I just saw an interesting short film that kind of brings home the "black lives matter" debate that has been taking place in this country. (Shout out to HLN for putting on the young brother that produced the film tonight.)
Everyone (black and white) should watch it, and they should think long and hard about their own thoughts on race after they do.
So speaking of black lives, there was an incident in an Alabama jail recently that I would like to bring to everyone's attention.
"BIRMINGHAM, Ala. – The death of an 18-year-old woman while in custody in the city of Bessemer, outside Birmingham, has sparked controversy among residents of this largely African American community. Many, including the NAACP, are asking how she died and who was responsible.
County and city authorities aren’t talking, but the State Bureau of Investigation (SBI) is looking into the Nov. 2 death of Sheneque Proctor in the Bessemer City Jail, according to SBI spokeswoman Robyn Bryan.
Ms.

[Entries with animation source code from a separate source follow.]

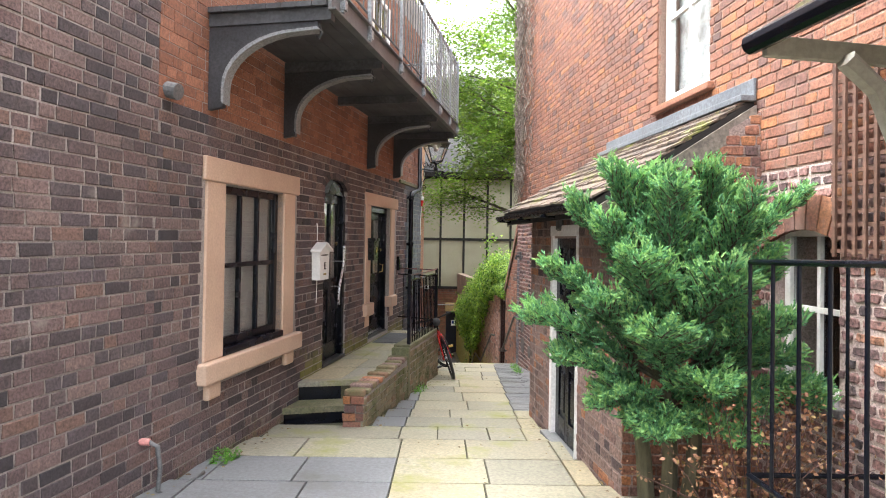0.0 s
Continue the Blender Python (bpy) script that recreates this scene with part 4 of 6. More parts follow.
R_ = 0.335
for cx, ang in ((0.0, 0), (1.02, 22)):
    tw = pose(cx, 0, R_, 0, 0, ang)
    pts = lambda r: [BM @ (tw @ Vector((r * math.cos(2 * math.pi * k / 28), 0, r * math.sin(2 * math.pi * k / 28)))) for k in range(28)]
    wh = part("wheel", tube(bmesh.new(), [BM @ (tw @ Vector((0, -0.05, 0))), BM @ (tw @ Vector((0, 0.05, 0)))], 0.025, 10), IRON, bike)
    part("tyre", tube(bmesh.new(), pts(R_ - 0.024), 0.024, 8, True), RUBBER, wh, smooth=True)
    part("rim", tube(bmesh.new(), pts(R_ - 0.052), 0.012, 6, True), BLACK, wh)
    for k in range(0, 28, 2):
        p = pts(R_ - 0.055)[k]
        part("spoke", tube(bmesh.new(), [BM @ (tw @ Vector((0, 0.02 if k % 4 else -0.02, 0))), p], 0.0016, 4), CHROME, wh)
part("frame", tubes(([BK(0.42, 0, 0.30), BK(0.30, 0, 0.78)], 0.018), ([BK(0.42, 0, 0.30), BK(0.86, 0, 0.62)], 0.022), ([BK(0.32, 0, 0.70), BK(0.84, 0, 0.72)], 0.018), ([BK(0.84, 0, 0.60), BK(0.82, 0, 0.78)], 0.022)), RED, bike, smooth=True)
part("stay", tubes(([BK(0.42, 0.05, 0.30), BK(0.0, 0.06, R_)], 0.011), ([BK(0.42, -0.05, 0.30), BK(0.0, -0.06, R_)], 0.011), ([BK(0.32, 0.03, 0.70), BK(0.0, 0.06, R_)], 0.010), ([BK(0.32, -0.03, 0.70), BK(0.0, -0.06, R_)], 0.010)), RED, bike, smooth=True)
part("fork", tubes(([BK(0.85, 0.05, 0.62), BK(1.02, 0.06, R_)], 0.014), ([BK(0.85, -0.05, 0.62), BK(1.02, -0.06, R_)], 0.014)), BLACK, bike)
part("seat_post", tube(bmesh.new(), [BK(0.30, 0, 0.76), BK(0.27, 0, 0.88)], 0.014), BLACK, bike)
part("saddle", tube(bmesh.new(), [BK(0.13, 0, 0.91), BK(0.22, 0, 0.92), BK(0.33, 0, 0.91), BK(0.42, 0, 0.90)], [0.05, 0.07, 0.04, 0.02], 10), RUBBER, bike, smooth=True)
part("handlebar", tubes(([BK(0.82, 0, 0.78), BK(0.80, 0, 0.90)], 0.014), ([BK(0.76, 0.31, 0.93), BK(0.80, 0.1, 0.90), BK(0.80, -0.1, 0.90), BK(0.76, -0.31, 0.93)], 0.012)), BLACK, bike)
for s in (1, -1):
    part("grip", tube(bmesh.new(), [BK(0.77, 0.20 * s, 0.92), BK(0.76, 0.32 * s, 0.935)], 0.017), RUBBER, bike)
    part("pedal", boxes(BK, (0.34 if s > 0 else 0.42, 0.44 if s > 0 else 0.52, 0.10 * s, 0.18 * s, 0.16 if s > 0 else 0.42, 0.185 if s > 0 else 0.445), bevel=0.004), IRON if s > 0 else BRASS, bike)
part("chainring", tube(bmesh.new(), [BK(0.42 + 0.09 * math.cos(k / 20 * 6.283), -0.06, 0.30 + 0.09 * math.sin(k / 20 * 6.283)) for k in range(20)], 0.006, 5, True), BLACK, bike)
part("mudguard", tube(bmesh.new(), [BM @ Vector((0.37 * math.cos(radians(a)), 0, R_ + 0.37 * math.sin(radians(a)))) for a in range(40, 160, 12)], 0.012, 6), BLACK, bike)

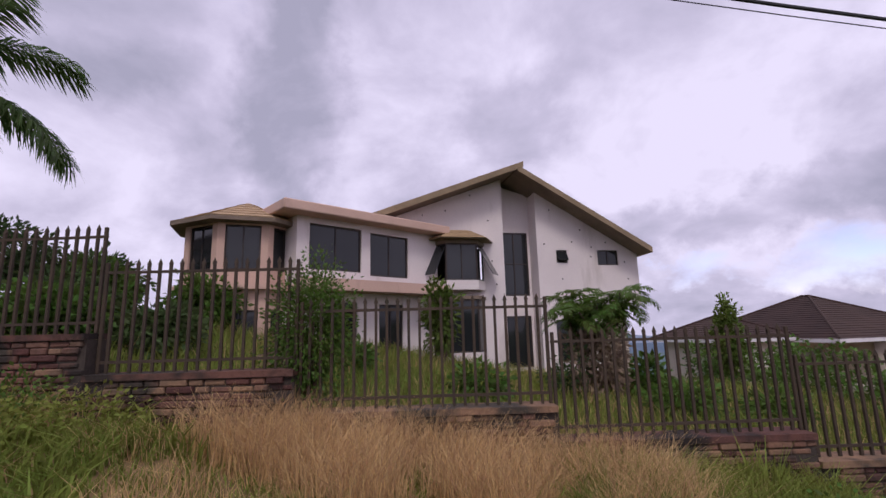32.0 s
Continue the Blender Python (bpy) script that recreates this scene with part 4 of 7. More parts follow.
# ---- houses ----
def wall_blocks(g, m, length, z0, z1, thick, openings=()):
    """A wall along local u with openings (u0, u1, z0, z1) through it; v runs inwards."""
    us = sorted({0.0, length, *(u for o in openings for u in o[:2])})
    zs = sorted({z0, z1, *(z for o in openings for z in o[2:])})
    nu, nz = len(us), len(zs)

    def solid(i, j):
        if not (0 <= i < nu - 1 and 0 <= j < nz - 1):
            return False
        cu, cz = (us[i] + us[i + 1]) / 2, (zs[j] + zs[j + 1]) / 2
        return not any(o[0] < cu < o[1] and o[2] < cz < o[3] for o in openings)

    verts, used = [], {}

    def vert(i, j, back):
        key = (i, j, back)
        if key not in used:
            used[key] = len(verts)
            verts.append((us[i], thick if back else 0.0, zs[j]))
        return used[key]

    faces = []
    for i in range(nu - 1):
        for j in range(nz - 1):
            if not solid(i, j):
                continue
            c = ((i, j), (i + 1, j), (i + 1, j + 1), (i, j + 1))
            faces.append([vert(*p, False) for p in c])
            faces.append([vert(*p, True) for p in reversed(c)])
            for (a, b), (di, dj) in zip(zip(c, c[1:] + c[:1]), ((0, -1), (1, 0), (0, 1), (-1, 0))):
                if not solid(i + di, j + dj):
                    faces.append([vert(*b, False), vert(*a, False), vert(*a, True), vert(*b, True)])
    return g.add(verts, faces, m)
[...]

Proctor, who lived in neighboring Brighton, was at a Bessemer hotel with friends when she was arrested on Saturday night, Nov. 1. Her aunt, Tracy Rodda, said that officers told Proctor she was being charged with disorderly conduct and resisting arrest.
Early the next morning, she was found dead in her cell, according to Rodda, who said her niece had complained of problems with asthma.
Bessemer officers declined to give details when a reporter representing Weld asked them how Sheneque Proctor died and what she was charged with. The reporter asked to see a copy of the arrest report but was denied.
Bessemer City Attorney Shan Paden said, “I know the case. I know we had a death in the jail. Erring on a conservative side, not to protect the city but to protect the rights of an 18-year-old, the city of Bessemer will not disclose any information.”
Proctor’s mother, Scherita Proctor, reached at her home, said, “We don’t know what happened. I’ve heard lots of things. I don’t want to speculate. We’re waiting on a death certificate.”
Proctor graduated from Pleasant Grove High School in May. Her mother described her as “sweet and loving.” Sheneque leaves behind a 5-month-old son, Zamaruien Blevins.
Besides the controversy arising from the death of an 18-year-old mother, there are questions being raised about how exactly Proctor was treated. Relatives indicated that Sheneque complained of how officers had dealt with her.
“She said three officers were handling her really rough,” said Rodda, who added witnesses have claimed as many as six Bessemer officers were involved with Sheneque’s arrest.
Later calls to Scherita Proctor to confirm Rodda’s account were not returned.
Rodda said that on the night of her arrest Sheneque Proctor had called her mother, who did not have the bail money. Rodda said she wishes she had gotten the call. “Maybe we could have come up with $235 [for bail].”
On the morning of Saturday, Nov. 2, two detectives went to the Brighton home of Scherita Proctor and informed her of her daughter’s death, according to Rodda." [Source]
Now let me say for the record that I don't know the race of the police officers who arrested Ms. Proctor, or that of the jailers who were charged with watching her. It doesn't matter.
The fact that an 18 year old can go to jail for disorderly conduct and end up dead the very next morning is troubling. The fact that the authorities are being so tight lipped about the entire incident is scary.